The bus took 5.5 hours then I had to wait an hour for another bus going to the border town on the Mongolian side. It was the busiest border crossing I've done with huge lines of trucks and jeeps but the bus was allowd to skip these ques which was nice but getting through the Chinese side still took for ever. We got to Zaman Ude just before 5pm and I thought the train to Ulaanbaatar left at 5:15 so I was racing around changing money and buying a ticket. It would have been nice if the ticket office was somewhere obvious, not on the second story of the bank building. I spent 10 minutes running round looking for it and asking random people saying the word 'ticket' in as many languages as I know, hoping one of them would be the same in Mongolian. I finally got a ticket and got on the train which sat there for another half an hour! The train was also packed but I still managed to buy a sleeper ticket.

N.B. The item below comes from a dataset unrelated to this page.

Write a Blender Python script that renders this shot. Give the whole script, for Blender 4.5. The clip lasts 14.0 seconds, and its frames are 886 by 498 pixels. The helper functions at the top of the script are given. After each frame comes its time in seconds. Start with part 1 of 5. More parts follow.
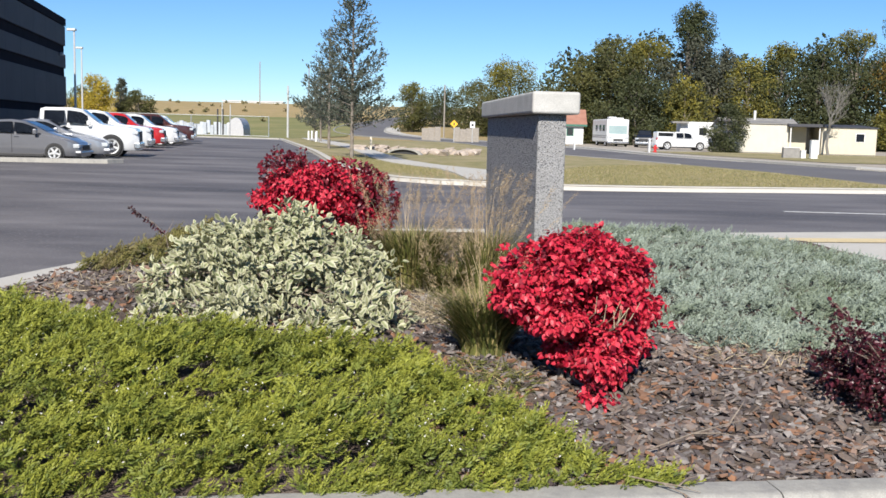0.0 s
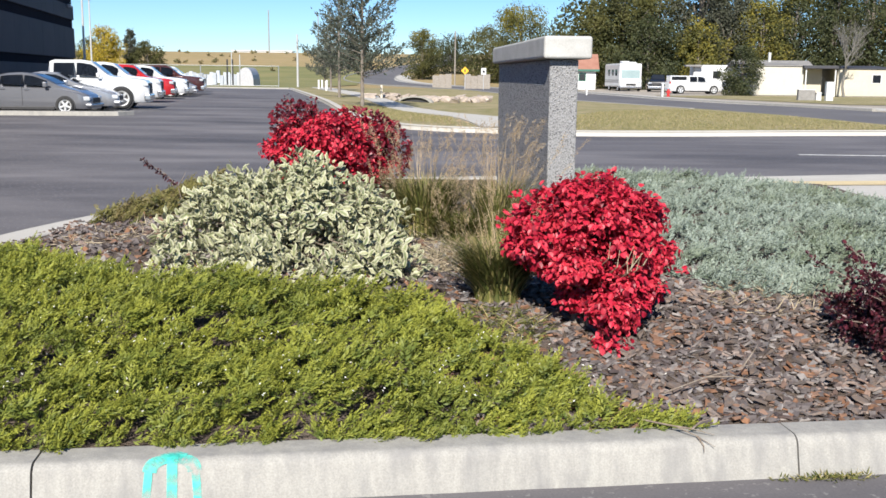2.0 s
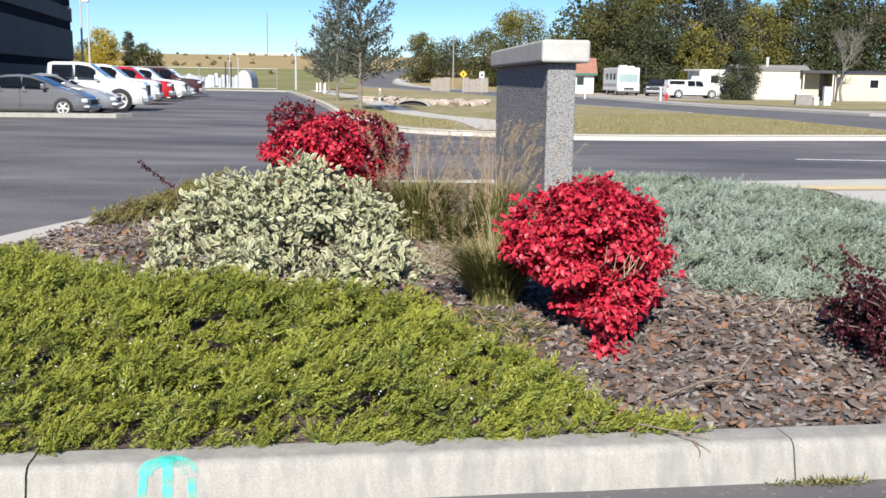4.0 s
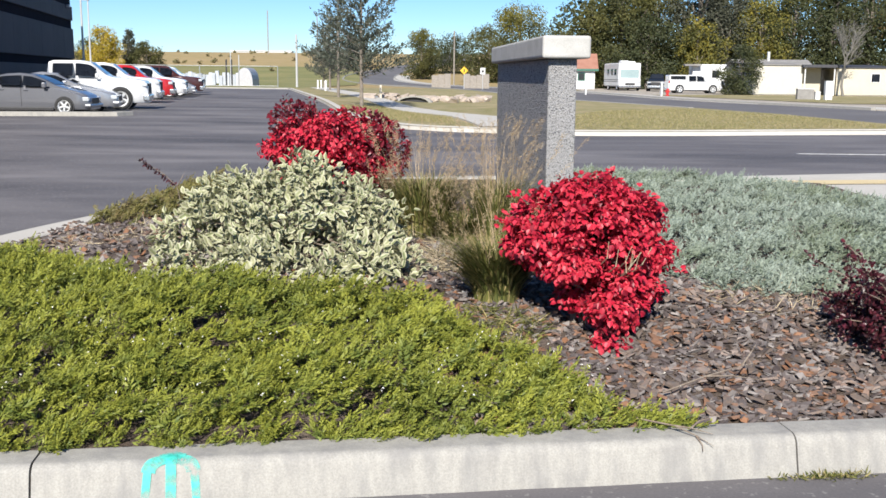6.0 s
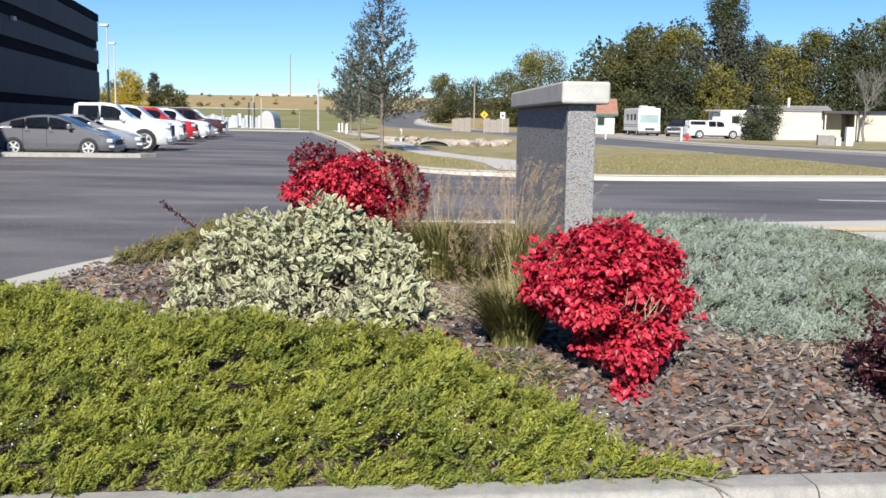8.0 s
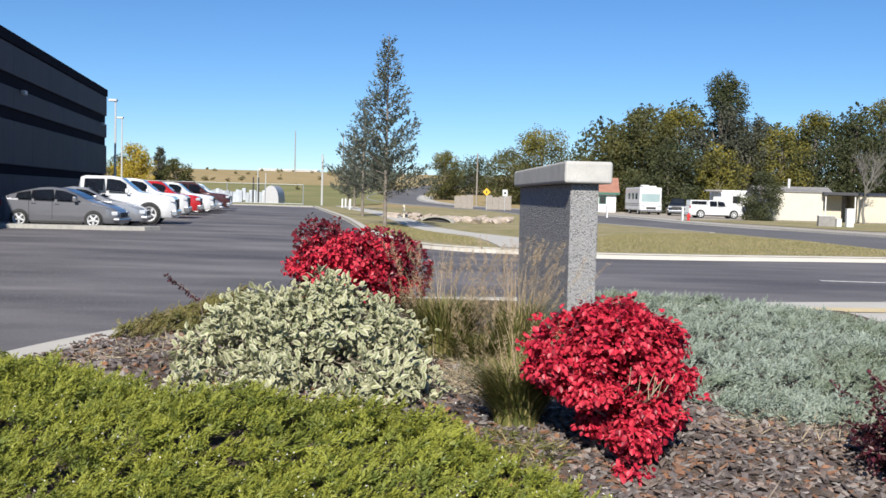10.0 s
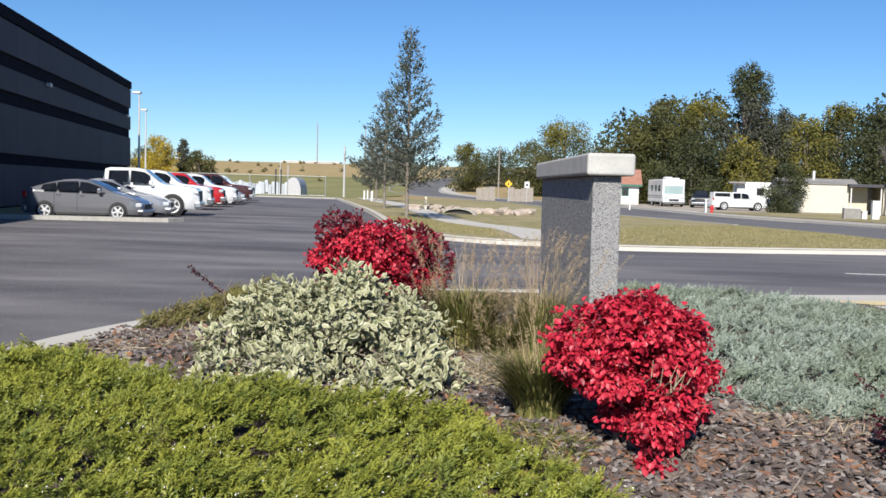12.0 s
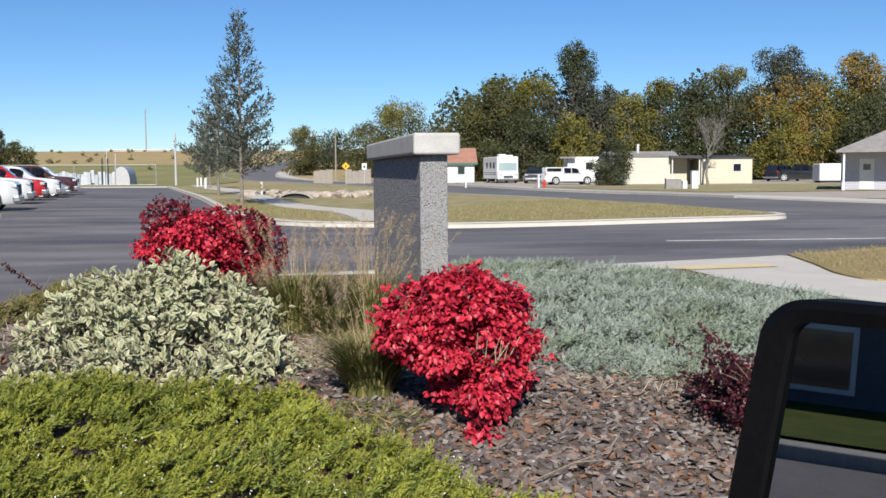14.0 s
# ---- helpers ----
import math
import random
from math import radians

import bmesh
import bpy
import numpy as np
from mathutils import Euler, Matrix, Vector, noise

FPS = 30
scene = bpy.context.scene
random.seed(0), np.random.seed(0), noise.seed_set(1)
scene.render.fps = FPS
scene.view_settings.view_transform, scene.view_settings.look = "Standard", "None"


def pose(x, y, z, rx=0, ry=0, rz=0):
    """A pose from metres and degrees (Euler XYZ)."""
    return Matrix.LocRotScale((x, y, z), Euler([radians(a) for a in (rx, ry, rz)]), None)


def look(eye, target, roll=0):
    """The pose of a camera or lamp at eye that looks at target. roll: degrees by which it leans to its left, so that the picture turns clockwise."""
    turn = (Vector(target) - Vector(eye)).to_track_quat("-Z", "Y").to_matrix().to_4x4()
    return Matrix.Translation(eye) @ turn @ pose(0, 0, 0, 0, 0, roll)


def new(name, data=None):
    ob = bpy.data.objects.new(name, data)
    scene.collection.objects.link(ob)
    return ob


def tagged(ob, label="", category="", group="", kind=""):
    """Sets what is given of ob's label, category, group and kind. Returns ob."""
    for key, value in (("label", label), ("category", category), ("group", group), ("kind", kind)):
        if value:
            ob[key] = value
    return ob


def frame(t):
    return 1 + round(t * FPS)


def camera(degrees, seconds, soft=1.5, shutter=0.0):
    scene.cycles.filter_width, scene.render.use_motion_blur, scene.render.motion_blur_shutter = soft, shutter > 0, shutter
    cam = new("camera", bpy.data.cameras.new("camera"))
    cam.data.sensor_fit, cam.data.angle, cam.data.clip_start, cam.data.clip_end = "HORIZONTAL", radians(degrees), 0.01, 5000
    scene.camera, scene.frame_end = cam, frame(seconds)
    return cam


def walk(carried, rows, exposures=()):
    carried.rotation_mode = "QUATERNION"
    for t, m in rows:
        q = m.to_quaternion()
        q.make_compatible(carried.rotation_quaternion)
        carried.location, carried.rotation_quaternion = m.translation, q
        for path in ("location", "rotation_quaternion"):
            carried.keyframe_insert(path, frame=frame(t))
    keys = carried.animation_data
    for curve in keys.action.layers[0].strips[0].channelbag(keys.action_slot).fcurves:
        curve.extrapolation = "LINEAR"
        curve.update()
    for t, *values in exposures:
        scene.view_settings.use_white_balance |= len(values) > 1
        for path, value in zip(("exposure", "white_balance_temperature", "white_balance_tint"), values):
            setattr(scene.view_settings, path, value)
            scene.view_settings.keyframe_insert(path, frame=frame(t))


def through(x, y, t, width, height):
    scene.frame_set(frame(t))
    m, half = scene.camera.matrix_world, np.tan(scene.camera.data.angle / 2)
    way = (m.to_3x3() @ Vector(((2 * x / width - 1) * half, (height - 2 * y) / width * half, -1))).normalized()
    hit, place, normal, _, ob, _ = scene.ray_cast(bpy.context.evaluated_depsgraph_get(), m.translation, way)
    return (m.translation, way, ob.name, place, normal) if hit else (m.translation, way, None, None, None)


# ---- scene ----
cam = camera(48.27, 14.0, soft=1.58)

# seconds, place, heading to the right, tilt down, lean (degrees)
PATH = [
    (0, -0.006, 0.001, 1.485, 0.43, 6.93, 1.46),
    (0.5, -0.007, -0.004, 1.484, 0.87, 8.65, 1.41),
    (1, -0.008, -0.003, 1.482, 0.62, 9.66, 1.14),
    (1.5, -0.008, -0.002, 1.482, 0.54, 9.85, 1.10),
    (2, -0.006, 0.002, 1.482, -0.26, 9.94, 0.63),
    (2.5, -0.004, 0.004, 1.482, -0.43, 9.42, 0.86),
    (3.6, -0.003, 0.004, 1.482, -0.20, 9.70, 0.82),
    (5, -0.001, 0.004, 1.482, 0.05, 9.92, 0.84),
    (5.5, -0.005, 0.000, 1.482, -0.14, 10.18, 0.24),
    (6, -0.002, 0.002, 1.482, -0.23, 9.95, 0.52),
    (6.5, -0.004, 0.002, 1.483, -0.01, 9.78, 1.18),
    (7, -0.003, 0.008, 1.482, 0.02, 9.57, 1.11),
    (7.5, -0.002, 0.006, 1.482, -0.64, 9.31, 1.31),
    (8, 0.003, 0.016, 1.489, -1.37, 7.48, 0.85),
    (8.2, 0.007, 0.053, 1.489, -1.53, 5.13, 1.04),
    (8.7, 0.000, 0.010, 1.492, -1.55, 3.30, 1.25),
    (10.3, -0.012, -0.007, 1.497, -1.66, 3.07, 1.62),
    (10.5, -0.016, -0.003, 1.498, -2.31, 3.20, 1.53),
    (11, -0.015, 0.024, 1.497, -2.12, 3.22, 1.29),
    (11.5, -0.013, -0.006, 1.496, -2.71, 3.46, 1.61),
    (12, -0.009, -0.014, 1.497, -2.80, 3.58, 1.53),
    (12.5, -0.009, -0.013, 1.496, -2.75, 3.59, 0.87),
    (13, -0.001, 0.011, 1.497, -2.72, 3.43, 0.29),
    (13.5, 0.017, -0.028, 1.497, -0.39, 3.48, -0.07),
    (13.7, 0.032, -0.036, 1.497, 2.60, 3.72, -0.18),
    (13.8, 0.044, -0.040, 1.497, 3.53, 3.74, -0.23),
    (13.9, 0.058, -0.045, 1.497, 4.82, 3.99, -0.30),
    (14, 0.072, -0.050, 1.496, 6.41, 4.54, -0.38),
]


def gaze(x, y, z, turn, down, lean):
    a, b = radians(turn), radians(down)
    way = Vector((math.sin(a) * math.cos(b), math.cos(a) * math.cos(b), -math.sin(b)))
    return look((x, y, z), Vector((x, y, z)) + way, lean)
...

The sleepers weren't exactly Chinese standard - no white sheets, pillows and doonas but it was a bed. The problem was there seemed to be 3 people for every 2 beds - until I realised the area I thought was for luggage storage was actually the top bunk. Luckily I had the middle bunk so I could go to bed before all the Mongolians crowded around the bottom bunk finished playing cards, moved all the luggage onto the floor and also went to bed. I slept quite well but still felt disgusting when we arrived in UB abit after 9am the next morning.